During normal alarm system operation, the microprocessor 400 initiates the transmission of a microwave signal 640. The microprocessor 400 next determines, based on signal strength, which amplifier signals to sample 650 (490 and 500, or 510 and 520). The sampled signals are digitized and a target ratio is determined from ratio of the two signals 660. The target ratio is then compared to the predetermined amount 670 and if the target ratio is greater, then the microwave detector has detected motion within the protected space 680 and if the PIR has also detected motion 690, an alarm signal is transmitted 700. If the PIR has not detected motion, no alarm is transmitted.

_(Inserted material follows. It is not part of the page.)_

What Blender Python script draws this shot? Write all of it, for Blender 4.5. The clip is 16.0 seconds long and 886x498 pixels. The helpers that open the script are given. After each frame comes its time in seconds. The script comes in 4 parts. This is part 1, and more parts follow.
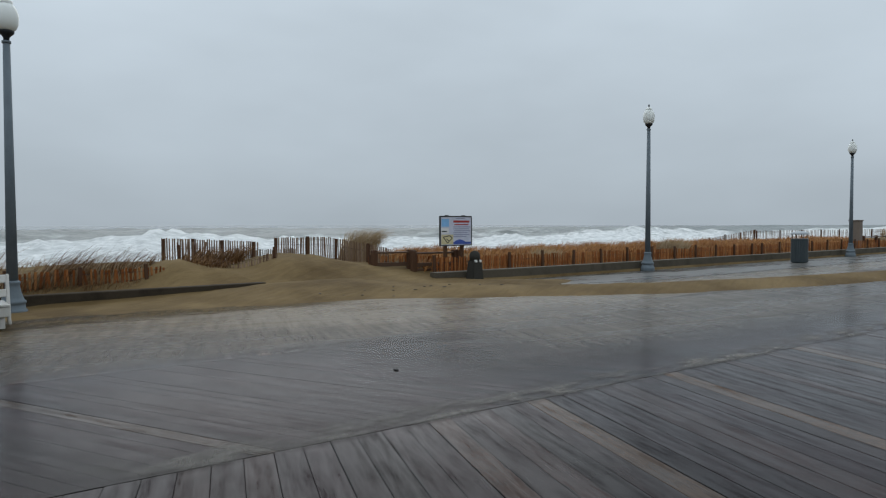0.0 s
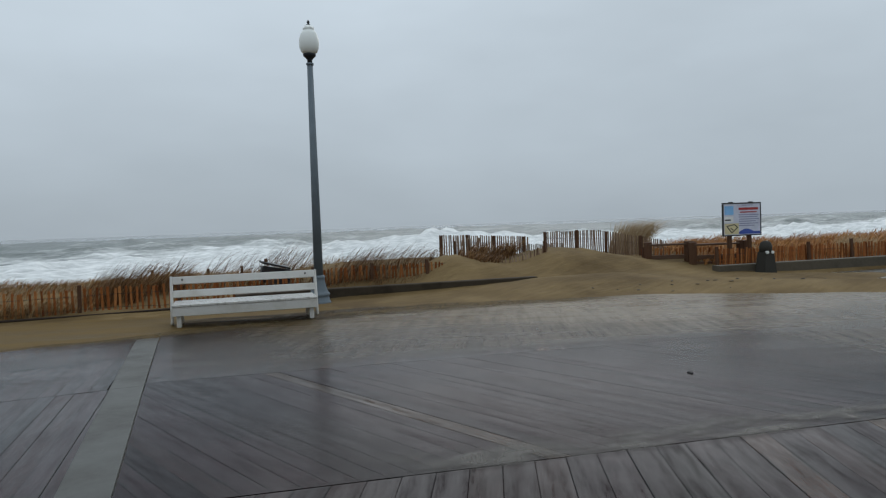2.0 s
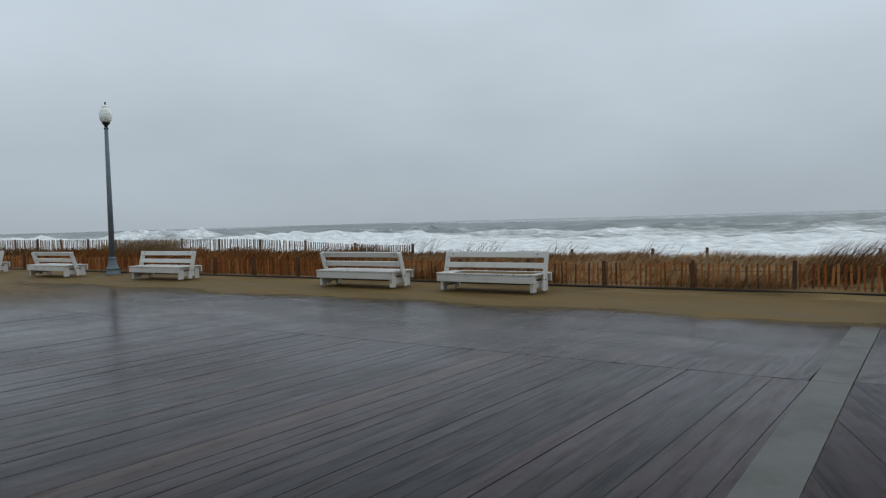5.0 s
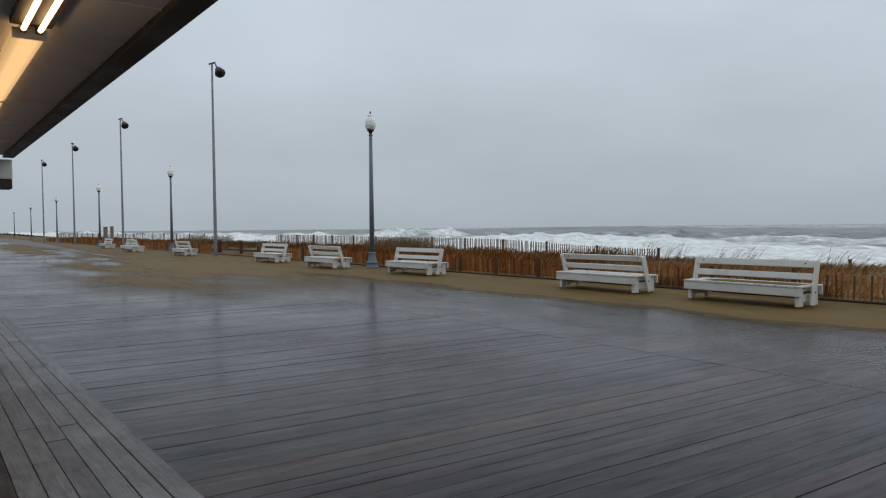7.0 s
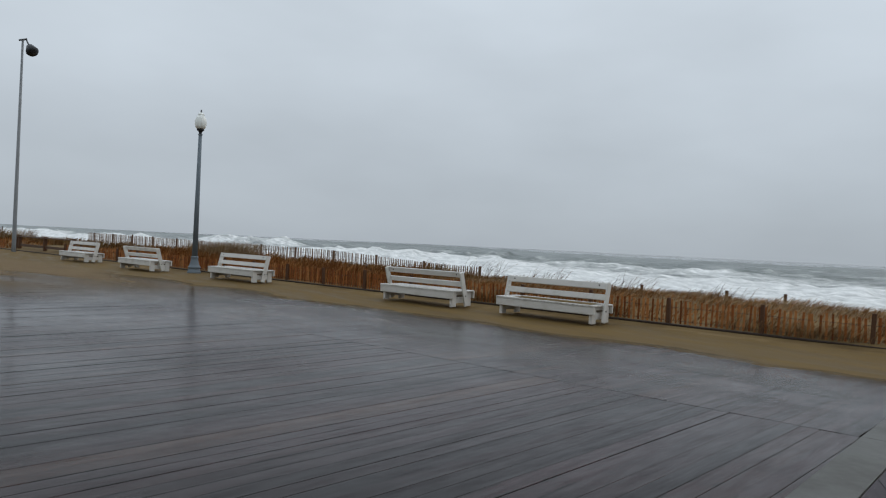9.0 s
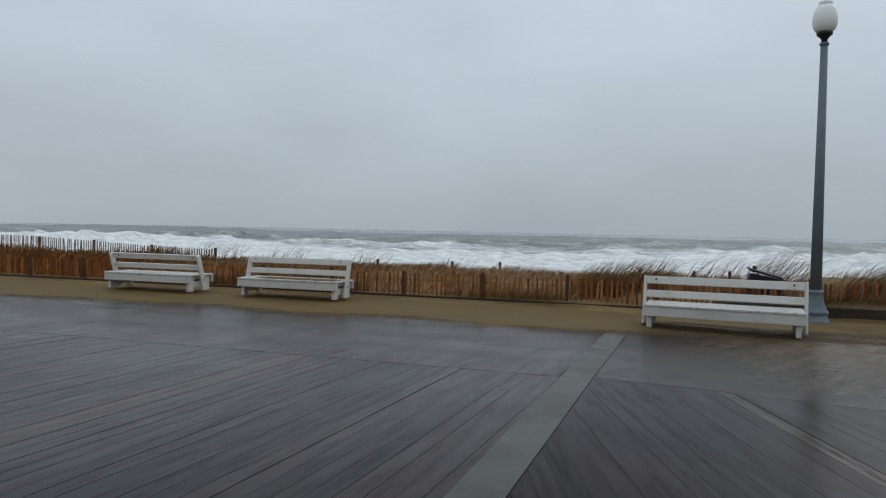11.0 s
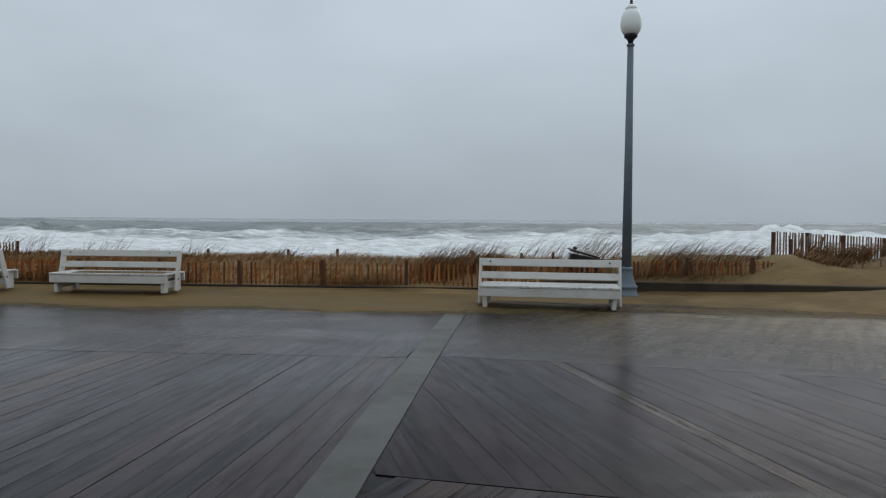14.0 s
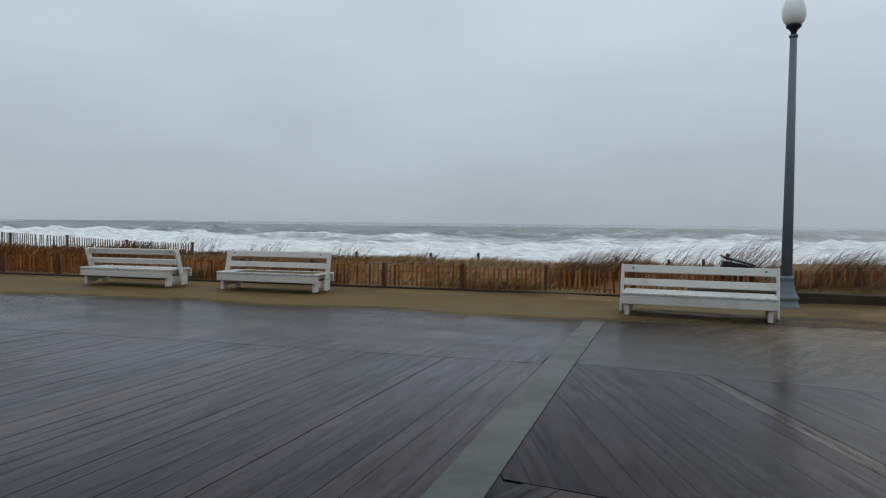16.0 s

If the target ratio is not greater than the predetermined amount, the microprocessor 400 determines whether the target ratio has increased 710, signifying that a target is moving towards the protected space, and a warning is generated 720. If the target ratio has not increased, no warning is generated.

Although a preferred embodiment of the invention has been described above by way of example only, it will be understood by those skilled in the art that modifications may be made to the disclosed embodiment without departing from the scope of the invention.